The Pakistan Muslim League – Jinnah (Note: پاکستان مسلم لیگ – جناح) (PML–J) was a political party in Pakistan. It was one of the factions of the original Pakistan Muslim League, named after the founder of Pakistan Muhammad Ali Jinnah.

PML – Jinnah was formed by Manzoor Wattoo in 1995 when they parted ways with Wattoo's cousin Hamid Nasir Chattha, who wanted to be the president of his own PML faction, PML – Junejo, which Wattoo was previously a part of. The differences cropped up in the same year when Wattoo was removed as the Punjab Chief Minister in the power struggle between the province (headed by PML–Junejo) and the center (headed by rival PPP), leading Arif Nakai another PML – Junejo candidate to be the new Chief Minister.

In May 2004, PML – Jinnah merged with PML–Q along with other parties to form united PML.

However, in the 2008 general election, Manzoor Wattoo and his daughter Rubina Shaheen Wattoo sought elections independently (and won three seats in total).

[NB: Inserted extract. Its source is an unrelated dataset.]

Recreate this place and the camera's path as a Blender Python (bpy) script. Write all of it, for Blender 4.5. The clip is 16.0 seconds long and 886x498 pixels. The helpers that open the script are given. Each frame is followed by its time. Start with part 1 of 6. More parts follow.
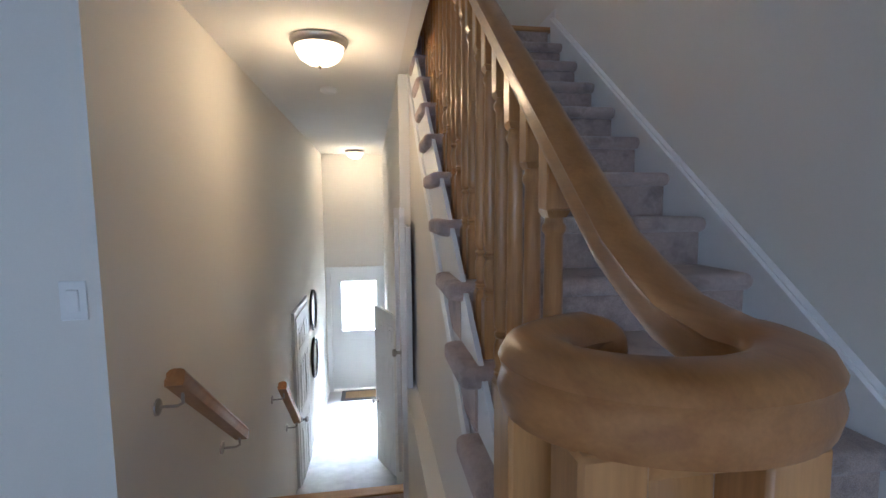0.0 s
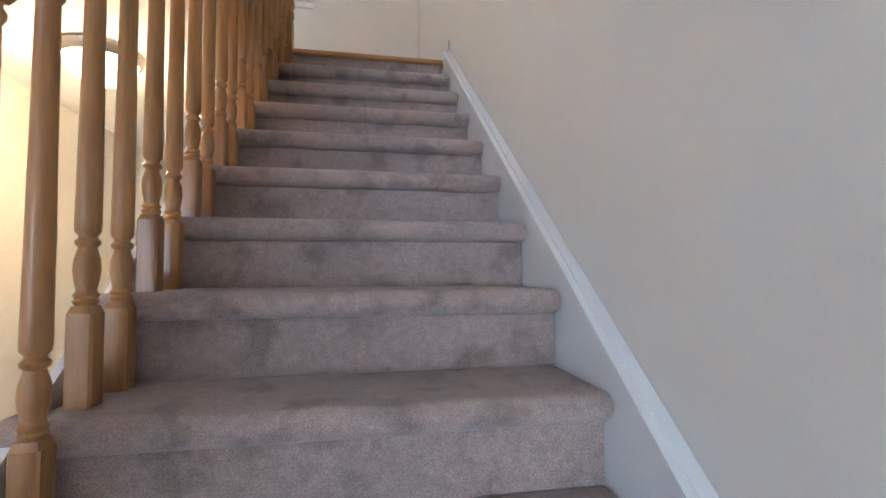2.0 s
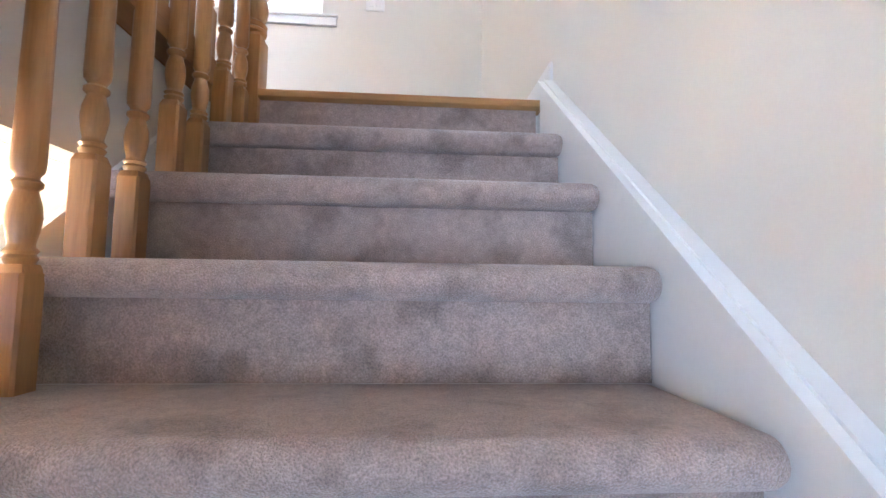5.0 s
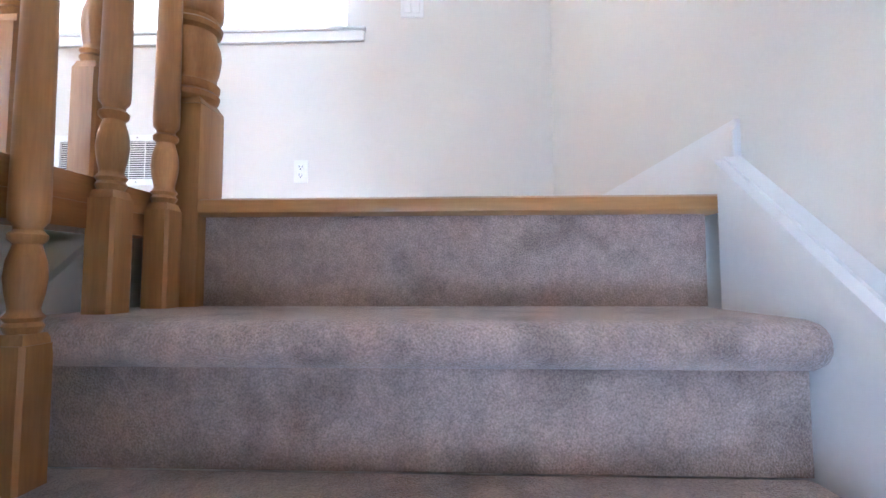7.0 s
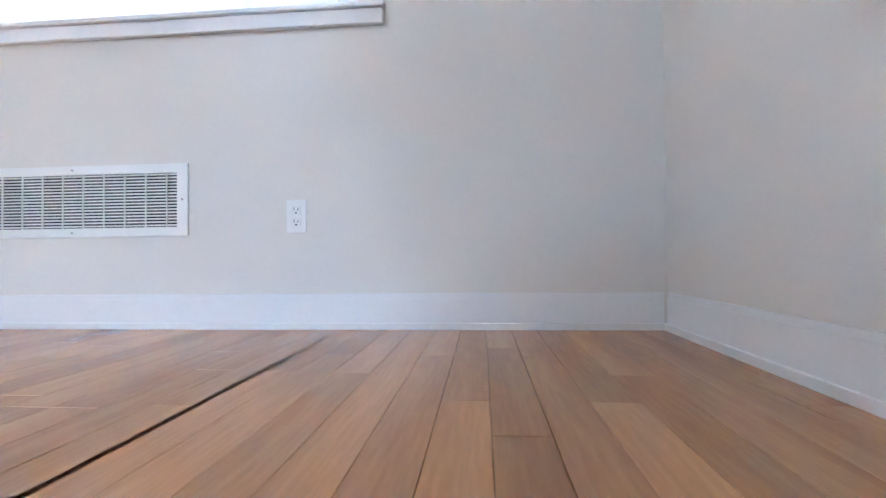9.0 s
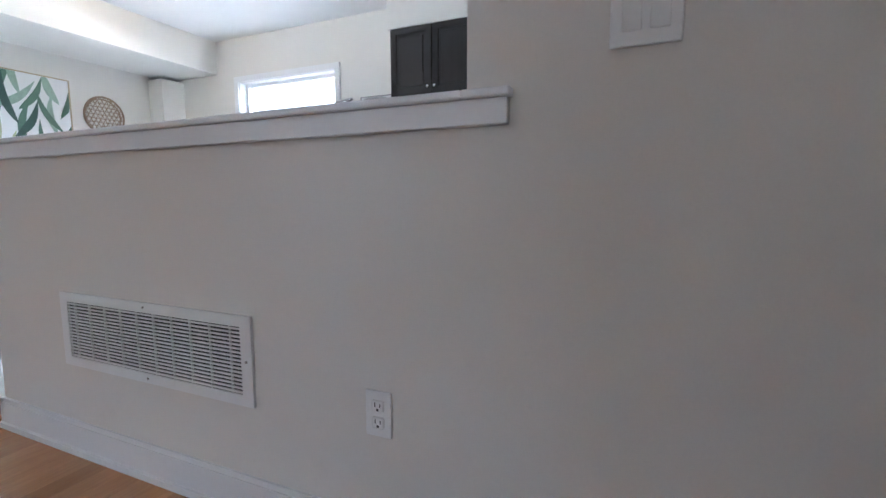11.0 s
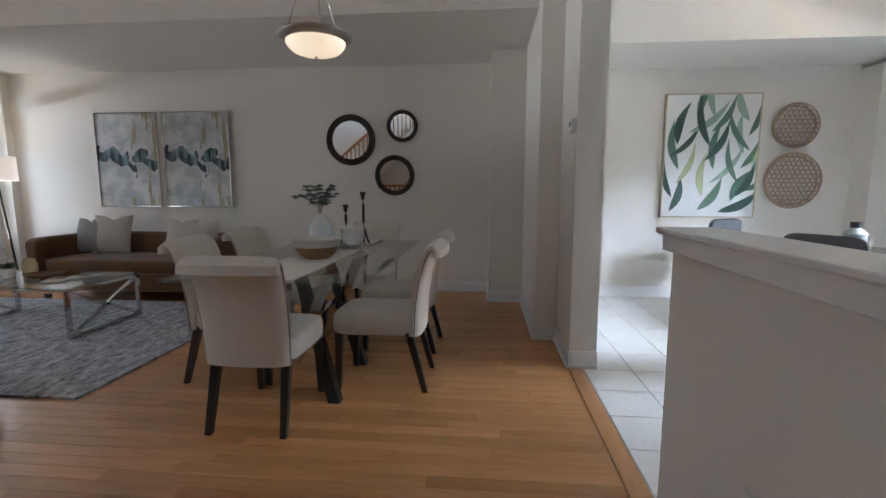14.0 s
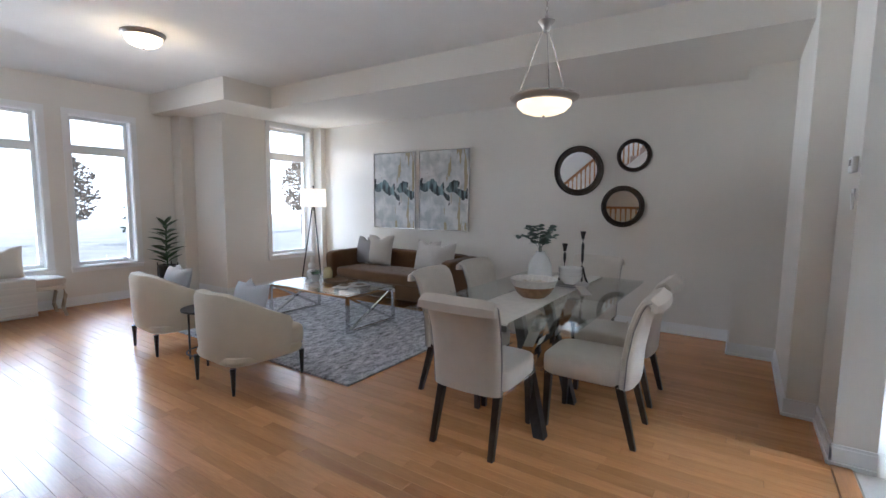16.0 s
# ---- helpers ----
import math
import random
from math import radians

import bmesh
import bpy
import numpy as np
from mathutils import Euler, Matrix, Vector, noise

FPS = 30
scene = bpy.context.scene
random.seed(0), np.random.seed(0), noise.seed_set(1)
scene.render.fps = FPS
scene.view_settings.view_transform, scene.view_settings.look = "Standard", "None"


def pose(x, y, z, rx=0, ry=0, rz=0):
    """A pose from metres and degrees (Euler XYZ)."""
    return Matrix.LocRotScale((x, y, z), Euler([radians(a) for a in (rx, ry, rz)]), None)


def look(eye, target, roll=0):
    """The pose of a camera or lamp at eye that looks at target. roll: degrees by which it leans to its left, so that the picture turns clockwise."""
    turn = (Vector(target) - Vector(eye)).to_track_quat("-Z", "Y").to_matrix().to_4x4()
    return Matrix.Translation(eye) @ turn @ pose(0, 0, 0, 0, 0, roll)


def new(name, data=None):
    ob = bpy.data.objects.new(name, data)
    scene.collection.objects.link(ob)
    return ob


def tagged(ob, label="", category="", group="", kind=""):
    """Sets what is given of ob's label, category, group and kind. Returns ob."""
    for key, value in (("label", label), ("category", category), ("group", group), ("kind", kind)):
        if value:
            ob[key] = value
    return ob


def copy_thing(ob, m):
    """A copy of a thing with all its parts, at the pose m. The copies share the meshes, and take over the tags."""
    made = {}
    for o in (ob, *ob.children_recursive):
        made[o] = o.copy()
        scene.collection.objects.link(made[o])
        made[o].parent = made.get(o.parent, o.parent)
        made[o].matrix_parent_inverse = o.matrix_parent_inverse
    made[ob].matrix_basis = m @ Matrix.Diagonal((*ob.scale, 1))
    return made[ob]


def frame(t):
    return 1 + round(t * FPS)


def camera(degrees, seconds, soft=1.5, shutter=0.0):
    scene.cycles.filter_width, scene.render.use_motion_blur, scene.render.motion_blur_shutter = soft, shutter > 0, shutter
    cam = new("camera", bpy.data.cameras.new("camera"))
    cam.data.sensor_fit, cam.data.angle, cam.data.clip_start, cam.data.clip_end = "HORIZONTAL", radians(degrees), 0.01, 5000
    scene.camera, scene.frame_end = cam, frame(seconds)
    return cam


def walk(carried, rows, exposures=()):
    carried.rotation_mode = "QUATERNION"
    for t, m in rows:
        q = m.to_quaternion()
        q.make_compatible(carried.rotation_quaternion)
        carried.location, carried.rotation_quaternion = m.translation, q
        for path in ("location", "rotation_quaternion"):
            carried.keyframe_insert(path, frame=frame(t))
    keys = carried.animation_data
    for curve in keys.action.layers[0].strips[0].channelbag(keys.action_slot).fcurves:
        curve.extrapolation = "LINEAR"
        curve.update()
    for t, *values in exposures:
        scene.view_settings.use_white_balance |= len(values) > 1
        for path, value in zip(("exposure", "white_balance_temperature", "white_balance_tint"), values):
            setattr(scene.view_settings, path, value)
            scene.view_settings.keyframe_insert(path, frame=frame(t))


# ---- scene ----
cam = camera(88.6, 16.0)
PATH = [
    (0, (-1.251, -3.118, -1.238), (-0.942, -1.149, -1.422), -0.5),
    (0.5, (-1.051, -3.145, -1.228), (-0.673, -1.184, -1.340), -0.3),
    (1, (-0.785, -3.081, -1.238), (-0.443, -1.110, -1.273), -0.6),
    (1.5, (-0.589, -2.881, -1.218), (-0.247, -0.910, -1.208), -0.6),
    (2, (-0.469, -2.590, -1.233), (-0.113, -0.624, -1.147), -0.1),
    (2.5, (-0.364, -2.299, -1.136), (-0.036, -0.329, -1.029), -0.4),
    (3, (-0.382, -2.106, -1.015), (-0.116, -0.126, -0.920), -0.8),
    (3.5, (-0.375, -1.895, -0.915), (-0.124, 0.084, -0.773), 0.1),
    (6, (-0.391, -1.045, -0.328), (-0.348, 0.948, -0.165), 0.2),
    (6.5, (-0.388, -0.895, -0.207), (-0.394, 1.100, -0.064), -0.1),
    (7, (-0.410, -0.746, -0.134), (-0.489, 1.249, -0.011), -0.1),
    (7.5, (-0.437, -0.593, -0.018), (-0.556, 1.402, 0.063), -0.2),
    (8, (-0.518, -0.399, 0.087), (-0.614, 1.595, 0.204), -1.0),
    (8.2, (-0.544, -0.335, 0.107), (-0.636, 1.660, 0.222), -1.0),
    (10.5, (-0.582, 0.426, 0.736), (-1.189, 2.322, 0.549), -0.1),
    (11, (-0.646, 0.571, 0.913), (-1.44, 2.393, 0.69), -0.2),
    (11.5, (-0.794, 0.694, 1.015), (-1.799, 2.406, 0.769), -0.2),
    (12, (-0.91, 0.74, 1.142), (-2.145, 2.29, 0.877), -0.3),
    (12.5, (-1.084, 0.816, 1.161), (-2.602, 2.088, 0.882), -0.2),
    (13, (-1.268, 0.878, 1.182), (-3.081, 1.674, 0.905), -0.1),
    (13.5, (-1.409, 0.846, 1.239), (-3.366, 1.147, 0.963), -0.1),
    (14, (-1.516, 0.891, 1.241), (-3.492, 0.711, 0.989), 0.0),
    (14.5, (-1.526, 0.931, 1.317), (-3.414, 0.318, 1.072), 0.1),
    (15, (-1.486, 0.953, 1.378), (-3.268, 0.076, 1.142), 0.4),
    (15.5, (-1.424, 0.975, 1.414), (-3.133, -0.04, 1.195), 0.7),
    (16, (-1.41, 0.998, 1.457), (-3.07, -0.099, 1.254), 0.6),
]
EXPOSURES = [(0.0, 0.4, 5300, 10), (1.5, 1.4, 5800, 10), (3.5, 2.1, 5700, 10), (6.0, 2.75, 5000, 10), (7.0, 2.62, 4900, 10), (8.2, 2.38, 4750, 7), (10.5, 0.95, 5050, 10), (11.0, 0.6, 5150, 10), (11.5, 0.2, 5150, 10), (12.0, -0.1, 5150, 10), (13.0, -0.6, 5300, 10),
             (13.5, -0.62, 5400, 10), (14.0, -0.25, 5600, 10), (14.5, 0.0, 5400, 10), (16.0, 0.35, 5300, 10)]
walk(cam, [(t, look(eye, target, roll)) for t, eye, target, roll in PATH],
     exposures=EXPOSURES)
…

It was later stated that Wattoo will bring back PML – Jinnah and the reason he didn't run on PML – Jinnah ticket was because he failed the deadline to register it with the Election Commission.

In May 2008, Manzoor Wattoo (along with his daughter Rubina Shaheen Wattoo) left Pakistan Muslim League – Jinnah and joined Pakistan People's Party (PPP).